Witt responded by explaining the different perspectives through which he viewed Foster. First, as the University president, he had to consider the Board of Trustees and finance.
“I’m a little disappointed because here I am, this 19 year-old, committed to Foster Auditorium,” he said.
But then Witt explained how he saw the issue as an academic.
“The purpose of education and the purpose of higher education or academia is finding something you’re passionate about or you care about and exploring that to the fullest,” he told Houston. “However I can help you, I will do that.”
Houston said even though he knew the film was not going to reflect well on the University, Witt did everything he could to help him engage in the discourse about Foster, including having the building unlocked so that Houston could go inside.
Foster Auditorium was later renovated, and a new plaza commemorating the black students who were admitted after Wallace’s stand was constructed outside of the entrance. The plaza was dedicated in November 2010.

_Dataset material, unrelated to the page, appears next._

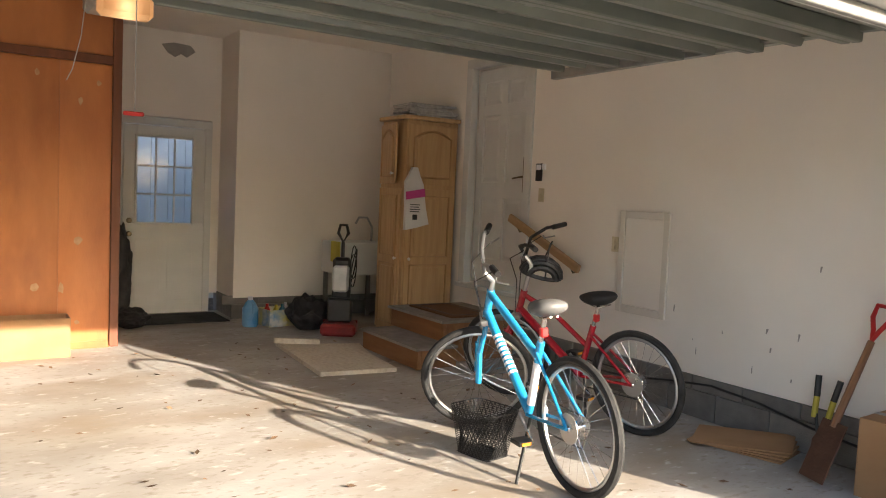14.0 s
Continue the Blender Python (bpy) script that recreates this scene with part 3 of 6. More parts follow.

“It is the shining light of what can happen when a University makes a commitment to equality and justice,” Houston said. “I am so satisfied and happy to see the outcome of how we memorialize Foster Auditorium.”
He said Dr. Witt’s background allows him to see opportunities for the University that others don’t.
“He talked about his background and not being from Alabama, and he talked about how, because he was not from Alabama and because he had different experiences going to school and working in the northeast, it gave him another perspective on what is possible for us as a University,” Houston said.